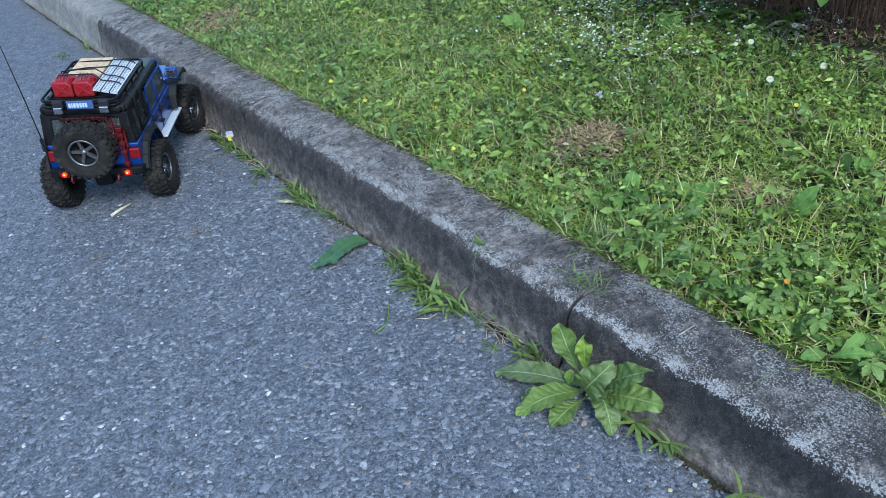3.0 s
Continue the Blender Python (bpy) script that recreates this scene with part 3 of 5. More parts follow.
def rim_meshes(radius, width):
    """The dished rim and its bright spokes, with the outer side at +x."""
    h, r = width / 2, radius * 0.5
    bm = bmesh.new()
    lathe(bm, [(r, -h * 0.9), (r, h * 0.62), (r * 0.93, h * 0.66), (r * 0.86, h * 0.5), (r * 0.84, h * 0.2), (r * 0.3, h * 0.1), (r * 0.3, -h * 0.4), (r * 0.84, -h * 0.6), (r * 0.9, -h * 0.9)], 40)
    rim = bpy.data.meshes.new("rim")
    bmesh.ops.recalc_face_normals(bm, faces=bm.faces)
    bm.to_mesh(rim)
    bm.free()
    bm = bmesh.new()
    for k in range(5):
        m = pose(0, 0, 0, 72 * k)
        outline_points = [(-r * 0.13, r * 0.12), (r * 0.13, r * 0.12), (r * 0.07, r * 0.5), (r * 0.11, r * 0.88), (-r * 0.11, r * 0.88), (-r * 0.07, r * 0.5)]
        start = len(bm.verts)
        outline(bm, outline_points, (h * 0.2, h * 0.46), "x", 0.0006)
        bm.verts.ensure_lookup_table()
        bmesh.ops.transform(bm, matrix=m, verts=bm.verts[start:])
    lathe(bm, [(0.0004, h * 0.3), (r * 0.18, h * 0.3), (r * 0.18, h * 0.56), (r * 0.1, h * 0.66), (0.0004, h * 0.68)], 16, False)
    spokes = bpy.data.meshes.new("spokes")
    bmesh.ops.recalc_face_normals(bm, faces=bm.faces)
    bm.to_mesh(spokes)
    bm.free()
    bm = bmesh.new()
    lathe(bm, [(r * 0.86, h * 0.48), (r * 1.0, h * 0.58), (r * 0.99, h * 0.74), (r * 0.86, h * 0.70)], 40)
    for k in range(10):
        rod(bm, Vector((h * 0.6, r * 0.93 * math.cos(k * 0.628), r * 0.95 * math.sin(k * 0.628))), Vector((h * 0.77, r * 0.93 * math.cos(k * 0.628), r * 0.95 * math.sin(k * 0.628))), 0.0011, seg=6)
    ring = bpy.data.meshes.new("ring")
    bmesh.ops.recalc_face_normals(bm, faces=bm.faces)
    bm.to_mesh(ring)
    bm.free()
    return rim, spokes, ring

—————

• _TASK DIRECTIONS_
All of the data above should be transcribed verbatim, with pictures omitted.

• _EXERCISE OUTPUT_
3.0 s
Continue the Blender Python (bpy) script that recreates this scene with part 3 of 5. More parts follow.
def rim_meshes(radius, width):
    """The dished rim and its bright spokes, with the outer side at +x."""
    h, r = width / 2, radius * 0.5
    bm = bmesh.new()
    lathe(bm, [(r, -h * 0.9), (r, h * 0.62), (r * 0.93, h * 0.66), (r * 0.86, h * 0.5), (r * 0.84, h * 0.2), (r * 0.3, h * 0.1), (r * 0.3, -h * 0.4), (r * 0.84, -h * 0.6), (r * 0.9, -h * 0.9)], 40)
    rim = bpy.data.meshes.new("rim")
    bmesh.ops.recalc_face_normals(bm, faces=bm.faces)
    bm.to_mesh(rim)
    bm.free()
    bm = bmesh.new()
    for k in range(5):
        m = pose(0, 0, 0, 72 * k)
        outline_points = [(-r * 0.13, r * 0.12), (r * 0.13, r * 0.12), (r * 0.07, r * 0.5), (r * 0.11, r * 0.88), (-r * 0.11, r * 0.88), (-r * 0.07, r * 0.5)]
        start = len(bm.verts)
        outline(bm, outline_points, (h * 0.2, h * 0.46), "x", 0.0006)
        bm.verts.ensure_lookup_table()
        bmesh.ops.transform(bm, matrix=m, verts=bm.verts[start:])
    lathe(bm, [(0.0004, h * 0.3), (r * 0.18, h * 0.3), (r * 0.18, h * 0.56), (r * 0.1, h * 0.66), (0.0004, h * 0.68)], 16, False)
    spokes = bpy.data.meshes.new("spokes")
    bmesh.ops.recalc_face_normals(bm, faces=bm.faces)
    bm.to_mesh(spokes)
    bm.free()
    bm = bmesh.new()
    lathe(bm, [(r * 0.86, h * 0.48), (r * 1.0, h * 0.58), (r * 0.99, h * 0.74), (r * 0.86, h * 0.70)], 40)
    for k in range(10):
        rod(bm, Vector((h * 0.6, r * 0.93 * math.cos(k * 0.628), r * 0.95 * math.sin(k * 0.628))), Vector((h * 0.77, r * 0.93 * math.cos(k * 0.628), r * 0.95 * math.sin(k * 0.628))), 0.0011, seg=6)
    ring = bpy.data.meshes.new("ring")
    bmesh.ops.recalc_face_normals(bm, faces=bm.faces)
    bm.to_mesh(ring)
    bm.free()
    return rim, spokes, ring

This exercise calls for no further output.